The green thumbs behind UCF's blooming campus
A quiet war is being waged underfoot.
Its battlefields stretch across 1,500 acres, and its combatants are the plants and trees, the birds and bees, the bugs large and small that are constantly struggling for survival. Though the skirmishes are slow and often invisible to the naked eye, the implications of these campaigns affect all of us who walk below the leafy boughs and manicured greenery of UCF.
At the vanguard of this mighty struggle are the 65 men and women of UCF Landscape and Natural Resources, a diverse crew of do-gooders dedicated to the stewardship and maintenance of the campus environment. Their mission is manifold: To protect UCF's three main land management zones from invasive species, overgrowth and fires; to maintain the 10 artificial and natural pond systems that comprise the main campus' watershed; and to ensure that the many ecosystems on campus remain both beautiful and enjoyable.
One of the generals in this long-running war is Alaina Bernard, the assistant director of LNR. Her services were commissioned 12 years ago during a period when wildfires swept unchecked through Central Florida. Her goal? To combat the growing threat that fire posed to the UCF environment.
"We were getting a lot of wildfires on campus," Bernard said. "We had about 11 in a three-year period. There became an interest in prescribed fire, which is one of the tools to mitigate wildfires. When I was in graduate school, my first primary goal was to develop a prescribed burn program and figure out how we would even do it in an urban environment."
The prescribed burn plan eventually developed into a larger land-management plan that UCF follows today. In this new paradigm, the fires she once labored to manage have become one of her greatest tools.
"We do a lot of invasive management as part of our work. There's a lot of non-native species that like to sneak into these lands if you don't manage them properly, but in an urban framework it's very hard to apply fire at the correct intervals, which is really nature's way of supporting these biotic communities," Bernard said.
When they aren't snuffing out fires or burning away invidious pests, the members of LNR are concerned with the aesthetic intricacies of the environment. Assistant director Chris Kennedy is a landscape architect; under his purview are the pathways, plantings and areas of tree-lined shade that crisscross campus. Like a keen-eyed strategist, he determines how best to cultivate the campus' aesthetic appearance and the needs of its students as they travel across its many acres of land.
"There have been studies done across all campuses that [say] up to 60 percent of students select the university they're going to go to based on the way the campus looks," Kennedy said. "The first impression counts. A good experience requires space, it requires shade, it requires all these aesthetic qualities that we're concerned with."
Much of Kennedy's work is concerned with pathways and the flow of foot traffic across campus. Is a pathway wide enough to accommodate all its users? Does it have sufficient shade? Is it far enough from the root systems of trees, which will lift up and damage concrete?

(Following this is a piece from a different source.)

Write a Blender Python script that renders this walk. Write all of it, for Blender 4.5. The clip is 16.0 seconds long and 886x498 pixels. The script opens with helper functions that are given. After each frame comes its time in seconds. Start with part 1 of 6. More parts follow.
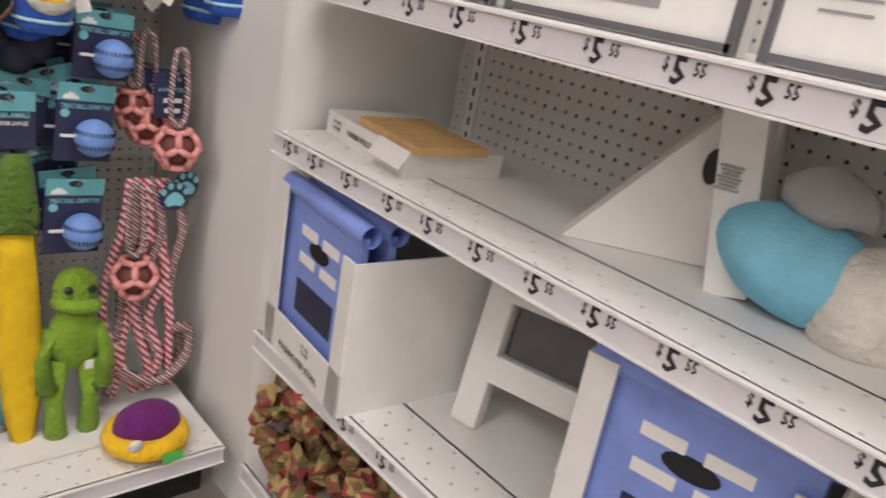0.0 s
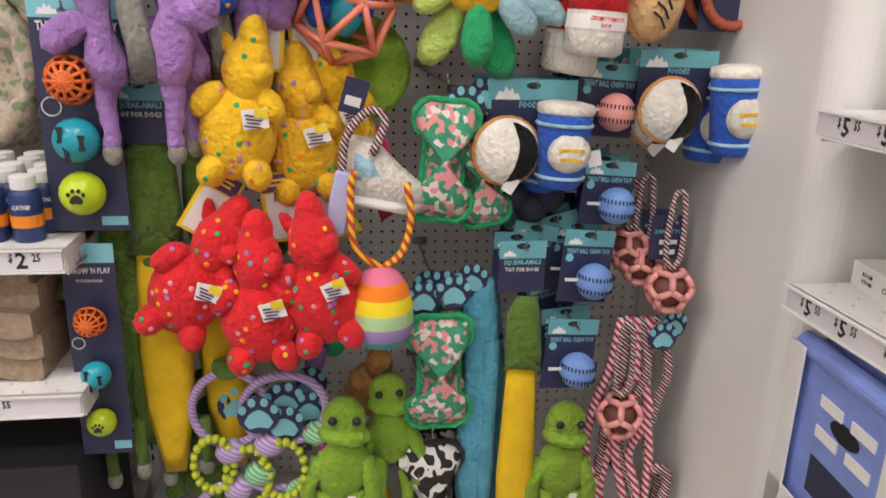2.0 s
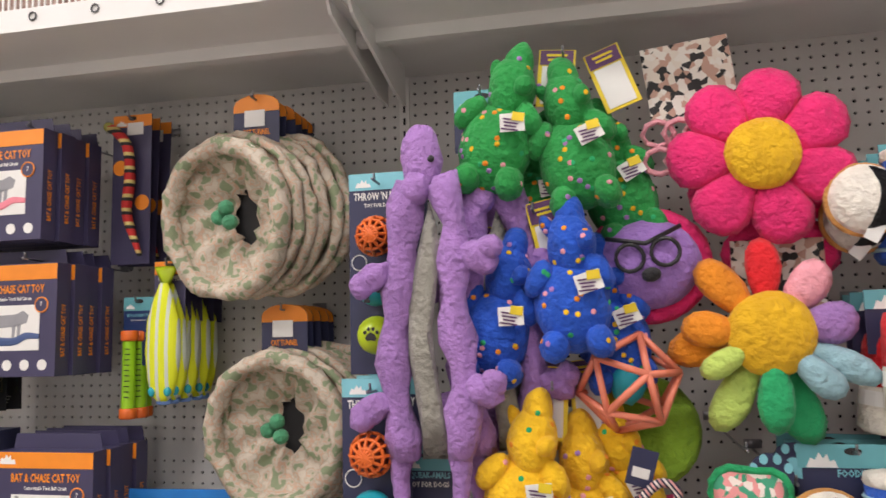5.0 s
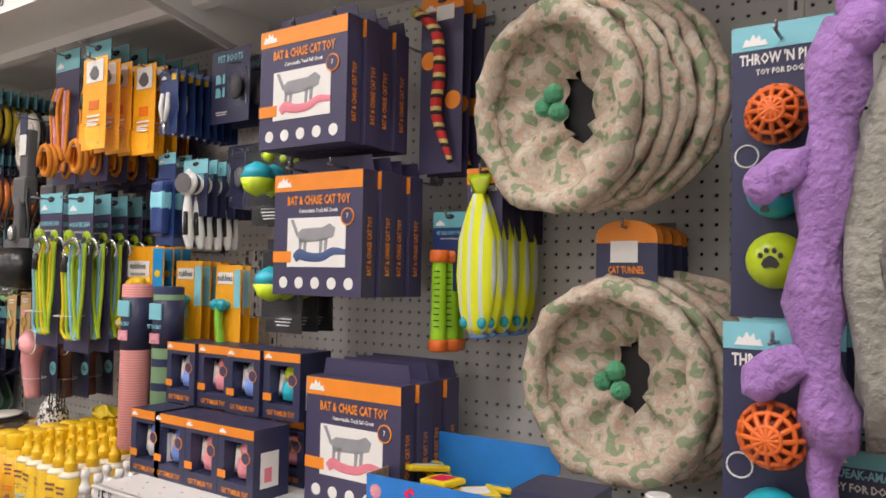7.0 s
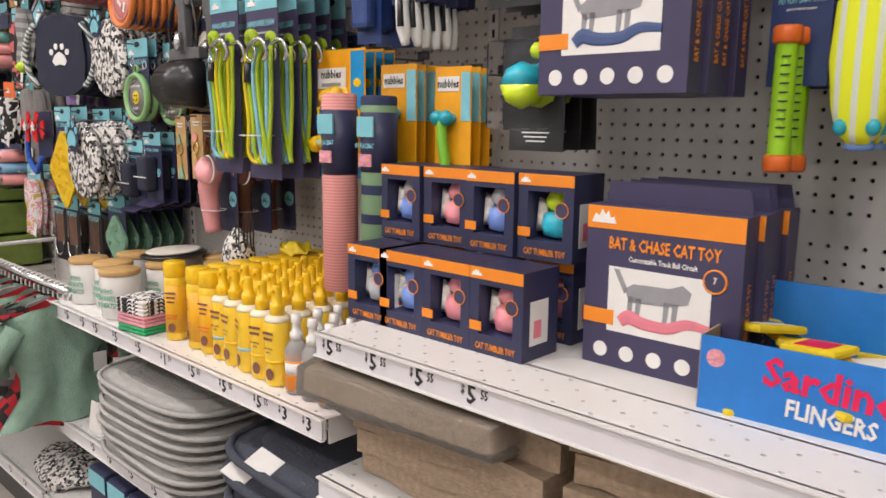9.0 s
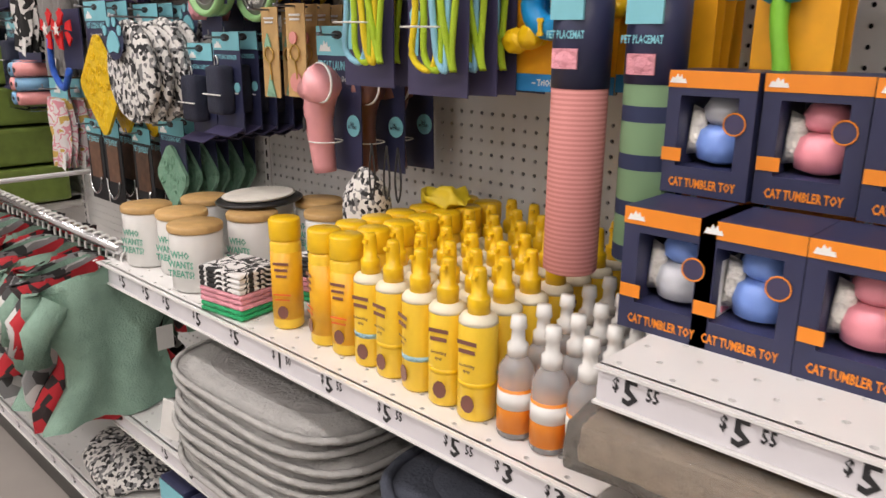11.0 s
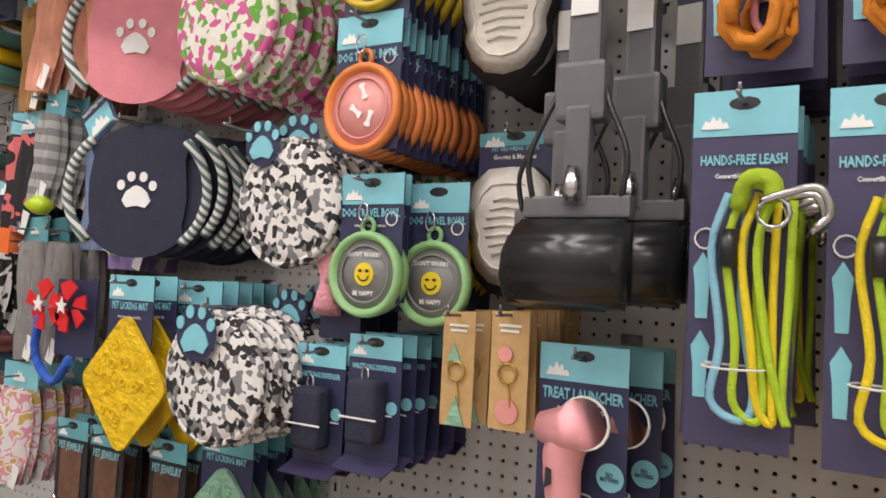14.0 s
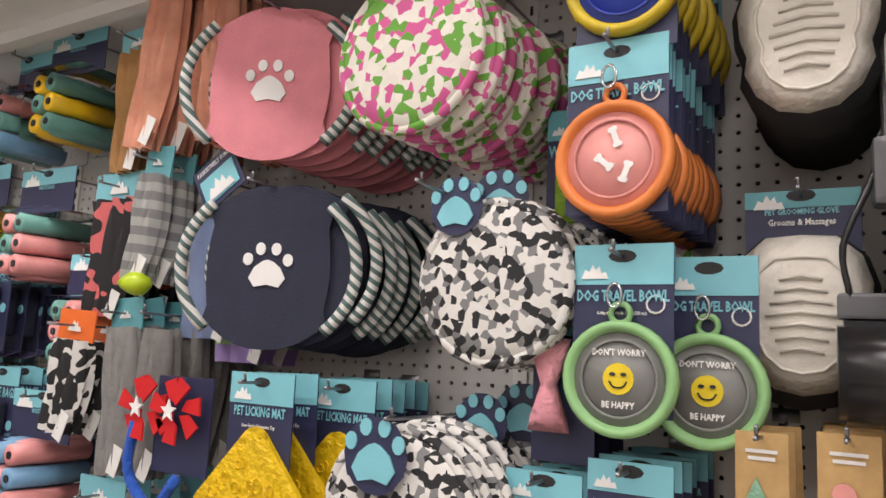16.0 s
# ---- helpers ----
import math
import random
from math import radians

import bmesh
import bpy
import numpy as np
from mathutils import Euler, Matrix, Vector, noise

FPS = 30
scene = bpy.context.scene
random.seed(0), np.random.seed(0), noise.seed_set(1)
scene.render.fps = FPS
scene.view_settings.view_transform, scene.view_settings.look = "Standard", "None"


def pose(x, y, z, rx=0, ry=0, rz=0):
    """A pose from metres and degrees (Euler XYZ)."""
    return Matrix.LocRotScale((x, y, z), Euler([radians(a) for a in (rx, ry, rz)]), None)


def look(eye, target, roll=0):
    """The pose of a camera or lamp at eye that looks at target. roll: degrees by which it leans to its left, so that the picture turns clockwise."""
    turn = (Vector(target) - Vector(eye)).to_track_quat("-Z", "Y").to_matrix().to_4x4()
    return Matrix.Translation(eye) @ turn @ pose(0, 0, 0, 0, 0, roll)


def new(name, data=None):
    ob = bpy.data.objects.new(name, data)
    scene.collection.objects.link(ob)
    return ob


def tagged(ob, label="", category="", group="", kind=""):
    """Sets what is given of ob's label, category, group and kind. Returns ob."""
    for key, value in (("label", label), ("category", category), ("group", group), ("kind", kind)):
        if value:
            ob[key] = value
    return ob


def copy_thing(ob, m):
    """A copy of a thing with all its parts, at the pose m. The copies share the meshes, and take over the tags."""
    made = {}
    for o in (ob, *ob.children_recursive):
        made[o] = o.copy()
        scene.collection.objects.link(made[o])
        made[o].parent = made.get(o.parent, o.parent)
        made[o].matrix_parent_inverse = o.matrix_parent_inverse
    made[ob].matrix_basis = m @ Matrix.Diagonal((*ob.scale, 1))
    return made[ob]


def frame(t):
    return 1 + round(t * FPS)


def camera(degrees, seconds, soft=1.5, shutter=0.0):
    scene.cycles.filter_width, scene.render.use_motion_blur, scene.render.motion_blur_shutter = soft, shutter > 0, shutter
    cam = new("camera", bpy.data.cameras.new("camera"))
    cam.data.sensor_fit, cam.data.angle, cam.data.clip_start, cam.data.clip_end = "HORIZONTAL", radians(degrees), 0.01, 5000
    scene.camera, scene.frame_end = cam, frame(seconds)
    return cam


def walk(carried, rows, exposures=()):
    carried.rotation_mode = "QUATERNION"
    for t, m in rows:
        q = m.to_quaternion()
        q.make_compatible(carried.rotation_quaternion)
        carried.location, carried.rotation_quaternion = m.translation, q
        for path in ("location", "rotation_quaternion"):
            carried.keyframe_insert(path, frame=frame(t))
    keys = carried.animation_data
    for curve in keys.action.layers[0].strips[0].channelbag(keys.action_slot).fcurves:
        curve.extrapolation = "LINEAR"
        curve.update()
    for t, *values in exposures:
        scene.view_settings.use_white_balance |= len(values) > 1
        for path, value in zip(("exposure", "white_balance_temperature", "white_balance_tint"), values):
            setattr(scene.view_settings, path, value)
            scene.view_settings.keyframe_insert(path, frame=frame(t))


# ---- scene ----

In addition to maintaining the aesthetic unity of campus, Kennedy ensures that there is sufficient groundwater to irrigate the local environment. The stormwater cycle drains into 10 basins that are under control of the St. John's Water Management District. Kennedy also affirms that construction on campus meets district guidelines.
"We carry permits for permeous and impermeous use," he said. "Permeous is anything that water can penetrate; impermeous is something like a parking lot, a building, something that's going to shed water somewhere other than where a raindrop lands. The more impermeous [areas] you have, the more you have to account for where it goes. Too much impermeous work leads to flooding and erosion. It's our job to always maintain a balance between the two."
If Bernard and Kennedy are the brains of the LNR, then men like Daniel Smith, one of the organization's 35 groundskeepers, are its hands and eyes. Each morning, just after sunrise, Smith hops into his green cart to patrol the area between Parking Information and the Reflecting Pond, keeping its pathways impeccable and clear from debris.
"Each area has different priority levels. Priority level one is mine: Anything less than the best is missing the mark. You have to have a mindset of excellence to get the result they're looking for. In my experience, if you're not shooting for perfection, [then] you're falling short," Smith said.
Workers like Smith supply just one fraction of the thousands of man hours of labor necessary to maintain the campus environment. Without them, it would be only a matter of time before UCF was consumed by the wild and untamed state of nature from whence it sprang.